The title, with its multiple and often unemphasized metaphors, evokes
explicitly both the predator and the savior from the
cautionary
fairy tale of the little girl in the red riding hood. Kevin Bacon, as
the protagonist Walter, conveys the realest sense of that imaginary
duality: ambivalent in both roles (“I molested little girls,” he confesses,
“but I never hurt them. I never hurt them.”). Though tinged with moments
of melodrama within, his is a performance highlighted with subtlety
and nuance. Understated, but complex. However far in we see, we know
the sins go deeper. There is no hint of a cure. What then is rehabilitation?
The film asks, but does not answer the question. It's all in Bacon's
eyes.
The rest of the cast is small: Walter's boss (David Allan Grier), the receptionist/catalyst with a vengeance toward Walter (Eve), and co-workers at the lumberyard where he is given a job,
among whom Vickie, a woman not easily shocked, with a secret of her own (Kyra Sedgwick), his brother-in-law who wants to trust him (Benjamin Bratt), but can't, Sgt. Lucas, a police officer whose beat is pedophilia and who has a watch on him (Mos Def), and a little girl named Robin (Hannah Pilkes).
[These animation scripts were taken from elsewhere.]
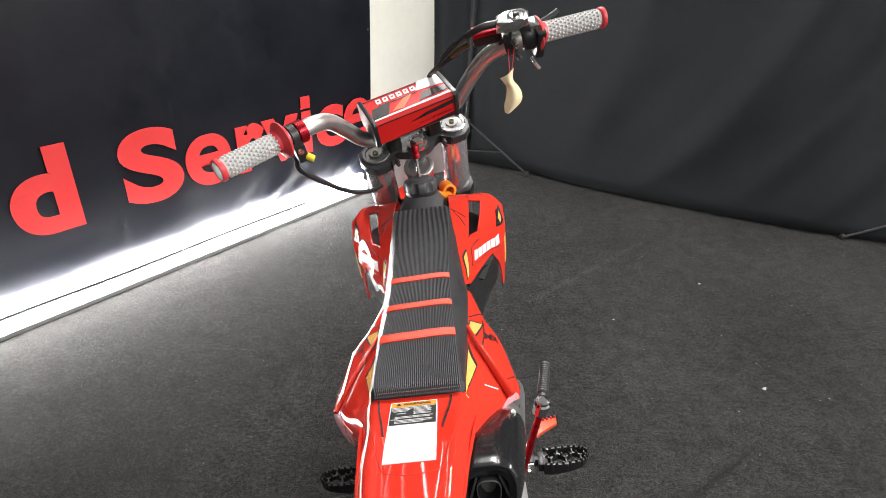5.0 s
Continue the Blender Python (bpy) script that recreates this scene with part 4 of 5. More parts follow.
# rear master cylinder, rod and clevis
mc_a, mc_b = Vector((0.110, 0.287, 0.322)), Vector((0.112, 0.245, 0.264))
master = part("rear_master_cylinder", lathe([(0.011, -0.004), (0.0155, 0), (0.0155, 0.052), (0.0165, 0.054), (0.0165, 0.068), (0.012, 0.070), (0.0112, 0.062), (0.002, 0.062)], 28, disc_to(mc_a, mc_b, 0)), CAST, bike, "silver rear brake master cylinder")
part("reservoir_cap", lathe([(0.0160, -0.004), (0.0160, 0.006), (0.0145, 0.008), (0.0125, 0.0085), (0.0120, 0.0075), (0.002, 0.0078)], 24, pose(0.108, 0.288, 0.328, 25, 0, 0)), CAST, master)
bolt((0.104, 0.300, 0.326), (0.102, 0.304, 0.340), 0.007, BRASS, master, "banjo_bolt")
for dx in (-0.007, 0.008):
    bolt((0.110 + dx, 0.276, 0.326), (0.110 + dx, 0.274, 0.333), 0.003, CHROME, master, "cap_screw")
boss = part("inlet_boss", lathe([(0.010, -0.012), (0.0125, -0.004), (0.0130, 0.008), (0.0120, 0.010), (0.0092, 0.0102), (0.0085, 0.006)], 24, disc_to((0.111, 0.244, 0.276), (0.111, 0.215, 0.296), 0)), CAST, master, "round inlet boss")
part("bore", lathe([(0.0088, 0.0), (0.0086, 0.0085), (0.004, 0.0085), (0.0035, 0.005), (0.001, 0.005)], 18, disc_to((0.111, 0.244, 0.276), (0.111, 0.215, 0.296), 0)), BORE, boss, "dark open bore")
part("push_rod", rod((0.112, 0.247, 0.260), (0.111, 0.232, 0.205), 0.0055, 12), BLACK_METAL, master)
part("clevis", bars([((0.111, 0.229, 0.195), (0.016, 0.013, 0.020), (18, 0, 0)), ((0.1045, 0.225, 0.180), (0.004, 0.012, 0.022), (18, 0, 0)), ((0.1185, 0.225, 0.180), (0.004, 0.012, 0.022), (18, 0, 0))], 0.0015), RED_METAL, master, "red anodised clevis")
bolt((0.1195, 0.224, 0.178), (0.1265, 0.224, 0.178), 0.004, CHROME, master, "clevis_pin")

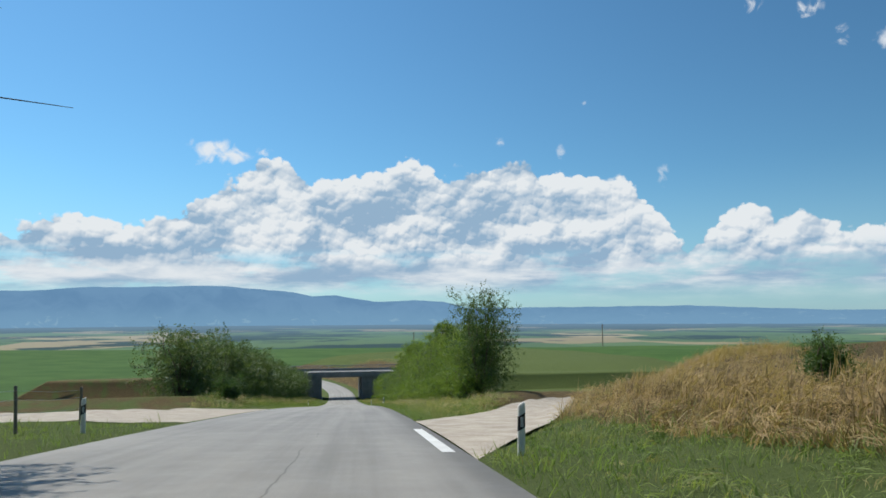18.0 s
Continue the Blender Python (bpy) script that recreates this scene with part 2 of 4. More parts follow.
def asphalt(name, base, dark, lanes=False):
    """Worn asphalt; lanes: streaks and wheel tracks that follow the road's own lines."""
    m, n, b = material(name, 0.72, 0.0, 0.45)
    p = place(n)
    grit = n.noise(p, 90.0, 2.0, 0.7)
    wear = n.noise(p, 0.35, 5.0, 0.62)
    streak = n.noise(p, 2.2, 5.0, 0.6)
    c = n.mix(n.smooth(wear, 0.3, 0.7), dark, base)
    if lanes:
        ac, al = n.add("ShaderNodeAttribute"), n.add("ShaderNodeAttribute")
        ac.attribute_name, al.attribute_name = "across", "along"
        u, v = ac.outputs["Fac"], al.outputs["Fac"]
        lines = n.noise(n.xyz(n.math("MULTIPLY", u, 1.7), n.math("MULTIPLY", v, 0.035), 0.0), 1.0, 5.0, 0.6)
        c = n.mix(n.math("MULTIPLY", n.smooth(lines, 0.42, 0.7), 0.5), c, tuple(x * 1.22 for x in base))
        c = n.mix(n.math("MULTIPLY", n.smooth(lines, 0.5, 0.3), 0.45), c, tuple(x * 0.74 for x in dark))
        ragged = n.math("ADD", u, n.math("MULTIPLY", n.noise(n.xyz(0.0, n.math("MULTIPLY", v, 0.5), 2.0), 1.0, 5.0), 0.5))
        c = n.mix(n.math("MULTIPLY", n.smooth(ragged, 1.35, 1.75), 0.6), c, tuple(x * 0.55 for x in dark))
        crack = n.math("ABSOLUTE", n.math("SUBTRACT", n.math("ADD", u, n.math("MULTIPLY", n.noise(n.xyz(0.0, n.math("MULTIPLY", v, 0.35), 9.0), 1.0, 6.0), 0.35)), -0.75))
        c = n.mix(n.math("MULTIPLY", n.math("MULTIPLY", n.smooth(crack, 0.02, 0.006), 0.6), n.smooth(n.noise(n.xyz(0.0, n.math("MULTIPLY", v, 0.06), 5.0), 1.0), 0.5, 0.56)), c, (0.06, 0.058, 0.055))
    if lanes:                              # brightness painted in: darker uphill, paler downhill for the windscreen's veil of light
        veil_tone = n.mix(n.smooth(v, 60.0, 130.0), (0.80, 0.80, 0.80), (1.08, 1.08, 1.07))
        veil_tone = n.mix(n.smooth(v, 330.0, 390.0), veil_tone, (1.36, 1.35, 1.32))
        c = n.mix(1.0, c, veil_tone, "MULTIPLY")
    c = n.mix(n.math("MULTIPLY", n.smooth(streak, 0.45, 0.75), 0.3), c, tuple(v_ * 1.2 for v_ in base))
    c = n.mix(n.math("MULTIPLY", n.smooth(grit, 0.55, 0.75), 0.25), c, tuple(v_ * 1.5 for v_ in base))
    c = n.mix(n.math("MULTIPLY", n.smooth(grit, 0.45, 0.3), 0.3), c, tuple(v_ * 0.5 for v_ in base))
    n.put(b.inputs["Base Color"], c)
    n.put(b.inputs["Roughness"], n.smooth(streak, 0.2, 0.8, 0.62, 0.82))
    bump(n, b, grit, 0.25, 0.006)
    return m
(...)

Besides Eve, who is asked to do little of depth, Sedgwick is the least persuasive of the performers, if only because her role makes the least sense: there is no clue what draws her to this man, keeps her on his side. Mos Def is, by contrast, the most intensely believable, even when the screenplay turns to ends too-neatly-tied-up. He manages an air of disdain and suspicion without exaggerated tone or gesture. His eyes and the tilt of his head speak volumes.
But as I sit recalling the film, it is the little girl that lingers in my mind, and the way that she and Walter interact (despite some
triteness in the dialogue). As he comes to life in a way we haven't seen before—wolf and woodsman all in one—Robin's tears appeal and distress. The screenplay, daringly, and terrifyingly close to truth, gives her an awareness of the danger, but compounds it, as nature does, with a compassion that the predator can take as complicity ("He gets into the car because he wants to get into the car," Walter writes of a victim earlier on). And we are reminded, hauntingly, despite the film's attempts at a positive outlook, that the cycle may never end. The temptation is always there; and the crime is always just a temptation away.
It is a sobering and unrelenting truth.